→ **DO THIS**:
Only the lines from the start of the data through the line with "import bmesh" belong in the copy. Restate them word for word, minus the pictures.

[start]

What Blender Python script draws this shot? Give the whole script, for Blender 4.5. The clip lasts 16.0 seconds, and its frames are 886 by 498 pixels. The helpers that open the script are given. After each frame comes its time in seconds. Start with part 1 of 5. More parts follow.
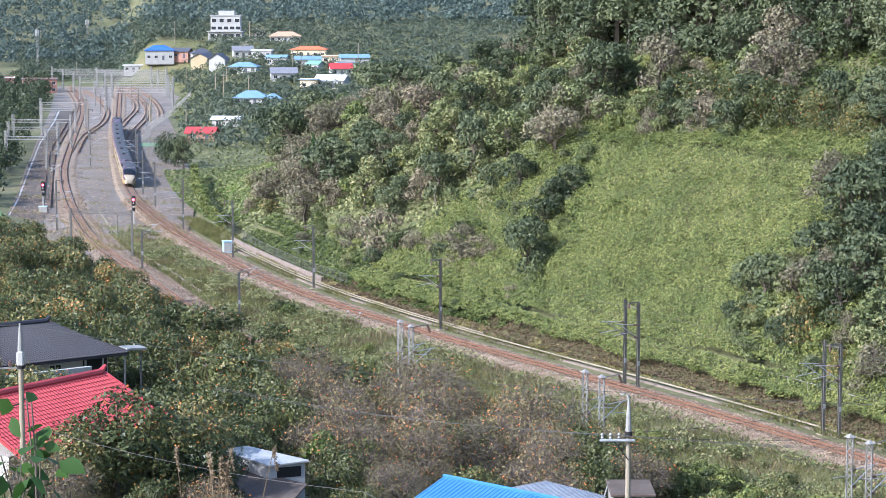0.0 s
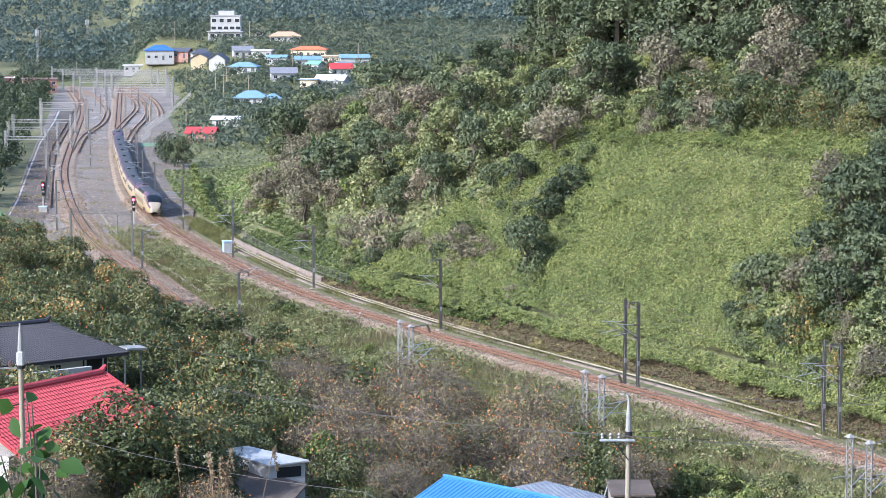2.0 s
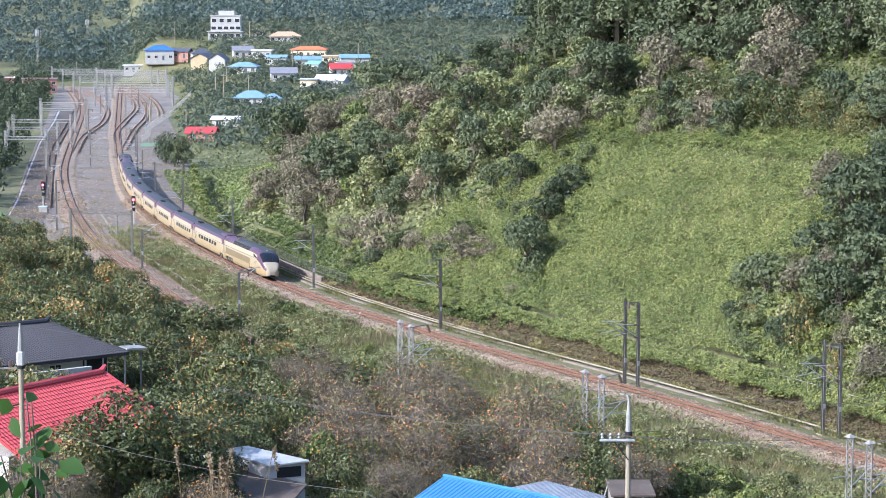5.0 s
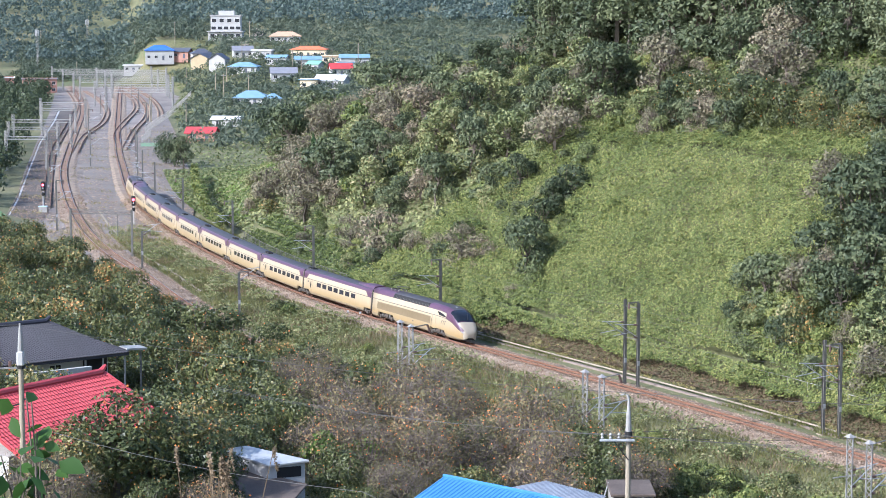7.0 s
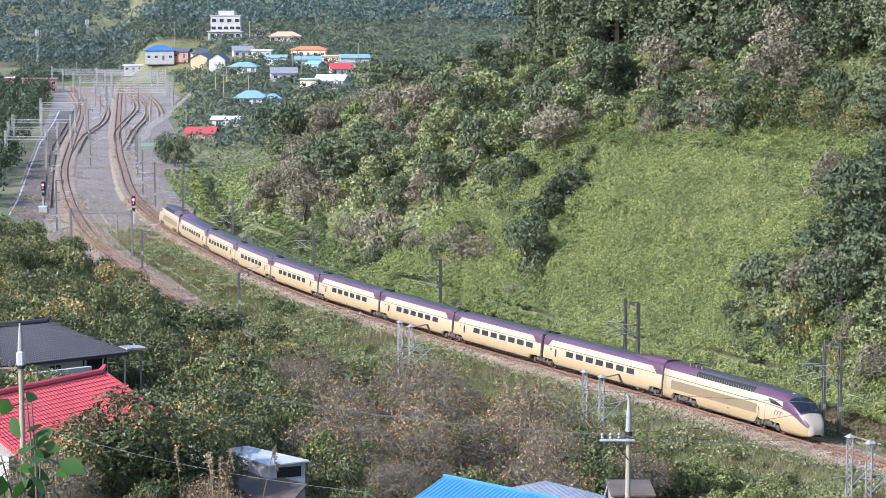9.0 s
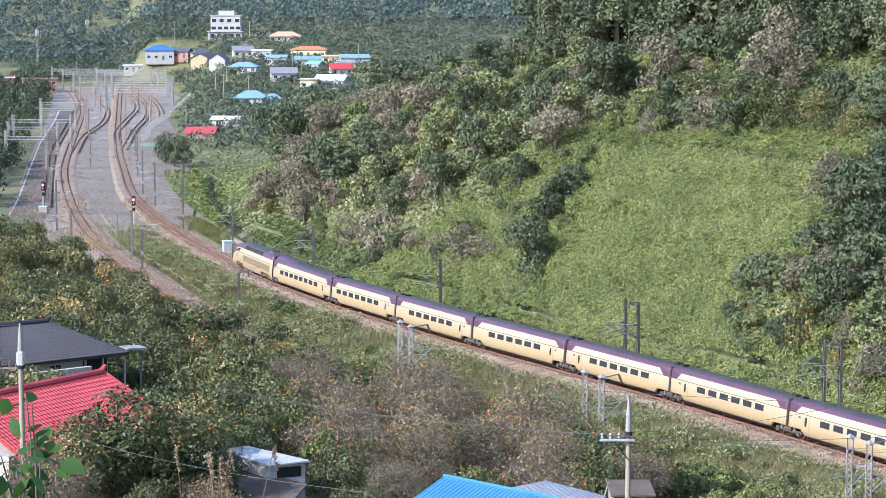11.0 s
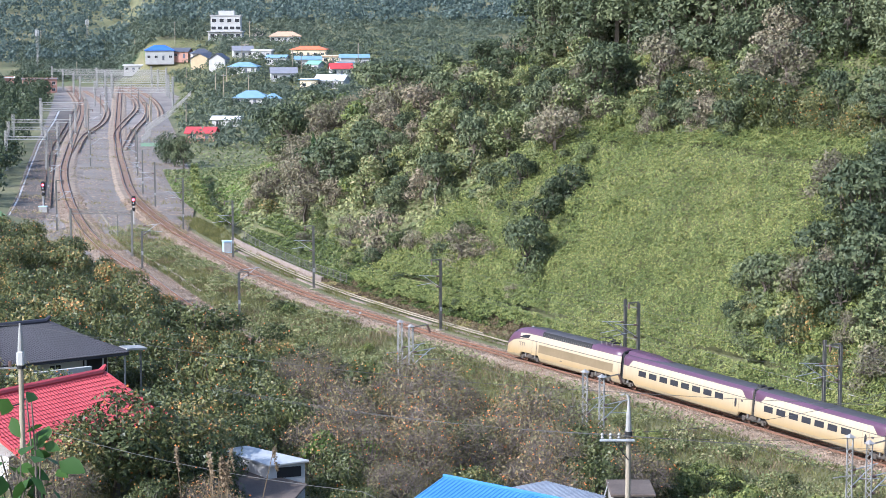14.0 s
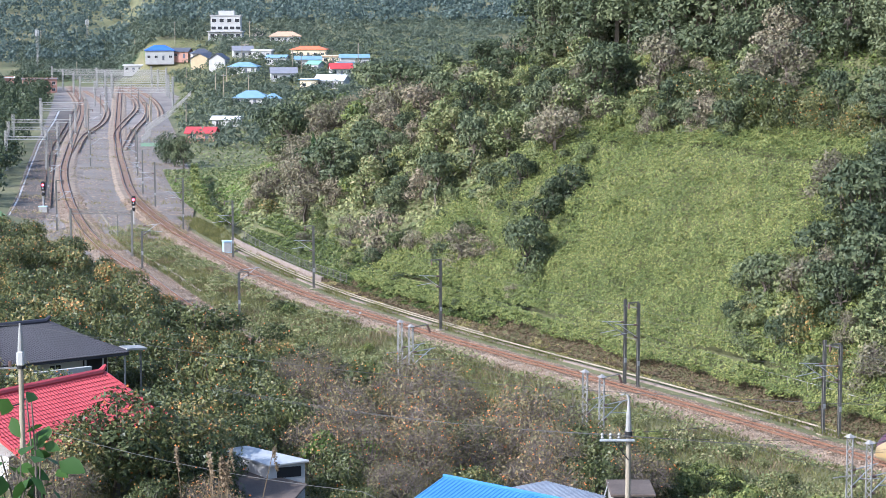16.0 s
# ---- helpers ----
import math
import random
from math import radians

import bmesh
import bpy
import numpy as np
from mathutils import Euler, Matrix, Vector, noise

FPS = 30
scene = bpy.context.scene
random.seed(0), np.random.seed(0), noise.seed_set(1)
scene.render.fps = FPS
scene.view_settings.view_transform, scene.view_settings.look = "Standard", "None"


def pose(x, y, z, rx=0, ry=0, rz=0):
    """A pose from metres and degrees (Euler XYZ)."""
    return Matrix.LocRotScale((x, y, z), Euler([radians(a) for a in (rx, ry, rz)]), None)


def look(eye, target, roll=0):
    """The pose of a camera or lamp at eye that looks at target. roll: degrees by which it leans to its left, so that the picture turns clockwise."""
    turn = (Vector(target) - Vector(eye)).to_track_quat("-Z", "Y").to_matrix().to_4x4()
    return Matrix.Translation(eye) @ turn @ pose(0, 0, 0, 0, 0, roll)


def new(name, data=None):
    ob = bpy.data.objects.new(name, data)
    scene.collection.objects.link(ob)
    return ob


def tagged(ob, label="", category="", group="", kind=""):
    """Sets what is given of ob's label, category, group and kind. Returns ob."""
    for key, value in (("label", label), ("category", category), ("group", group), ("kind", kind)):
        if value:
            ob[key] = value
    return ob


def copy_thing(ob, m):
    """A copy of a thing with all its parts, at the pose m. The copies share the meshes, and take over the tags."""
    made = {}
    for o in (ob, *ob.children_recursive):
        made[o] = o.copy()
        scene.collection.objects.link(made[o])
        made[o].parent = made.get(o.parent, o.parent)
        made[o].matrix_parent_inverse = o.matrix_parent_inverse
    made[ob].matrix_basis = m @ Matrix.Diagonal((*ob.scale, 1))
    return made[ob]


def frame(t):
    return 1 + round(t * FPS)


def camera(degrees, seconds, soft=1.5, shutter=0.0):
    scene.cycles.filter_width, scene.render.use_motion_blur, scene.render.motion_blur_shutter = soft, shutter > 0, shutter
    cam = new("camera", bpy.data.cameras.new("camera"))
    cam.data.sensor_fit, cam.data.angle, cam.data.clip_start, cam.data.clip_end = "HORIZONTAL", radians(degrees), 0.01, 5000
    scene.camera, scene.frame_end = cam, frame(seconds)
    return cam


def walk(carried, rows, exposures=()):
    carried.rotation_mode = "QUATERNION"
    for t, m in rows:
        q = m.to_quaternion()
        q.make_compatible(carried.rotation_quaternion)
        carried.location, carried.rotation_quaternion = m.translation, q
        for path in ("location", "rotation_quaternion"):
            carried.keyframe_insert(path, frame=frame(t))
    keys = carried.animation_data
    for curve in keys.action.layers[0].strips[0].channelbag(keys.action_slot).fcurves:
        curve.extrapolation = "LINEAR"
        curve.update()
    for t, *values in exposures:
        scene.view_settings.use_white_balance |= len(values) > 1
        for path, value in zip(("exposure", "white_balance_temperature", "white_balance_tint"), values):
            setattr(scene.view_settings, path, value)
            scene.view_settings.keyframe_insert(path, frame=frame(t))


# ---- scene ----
cam = camera(23.755, 16.0, 0.5)
EYE = (0.0, 0.0, 39.738)
VIEW = pose(*EYE, 90 - 6.7792, 0, 0)
walk(cam, [(0.0, VIEW), (16.0, VIEW)], [(0.0, 1.46, 5130, 14), (16.0, 1.46, 5130, 14)])

# ---------------------------------------------------------------- light
SUN = Vector((-0.80, -0.52, 0.62)).normalized()
world = bpy.data.worlds.new("sky")
scene.world = world
world.use_nodes = True
wn = world.node_tree.nodes
sky = wn.new("ShaderNodeTexSky")
sky.sky_type = "NISHITA"
sky.sun_disc = False
sky.sun_elevation = math.asin(SUN.z)
sky.sun_rotation = math.atan2(SUN.x, SUN.y)
sky.dust_density = 2.5
sky.air_density = 1.2
wn["Background"].inputs["Strength"].default_value = 0.10
world.node_tree.links.new(sky.outputs[0], wn["Background"].inputs["Color"])
sun = new("sun", bpy.data.lights.new("sun", "SUN"))
sun.data.energy = 3.0
sun.data.angle = radians(0.6)
sun.data.color = (1.0, 0.91, 0.77)
sun.matrix_world = look(SUN * 100, (0, 0, 0))

# ---------------------------------------------------------------- materials
rng = np.random.default_rng(7)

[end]

→ **EXPECTED OUTPUT**:
What Blender Python script draws this shot? Give the whole script, for Blender 4.5. The clip lasts 16.0 seconds, and its frames are 886 by 498 pixels. The helpers that open the script are given. After each frame comes its time in seconds. Start with part 1 of 5. More parts follow.
0.0 s
2.0 s
5.0 s
7.0 s
9.0 s
11.0 s
14.0 s
16.0 s
# ---- helpers ----
import math
import random
from math import radians

import bmesh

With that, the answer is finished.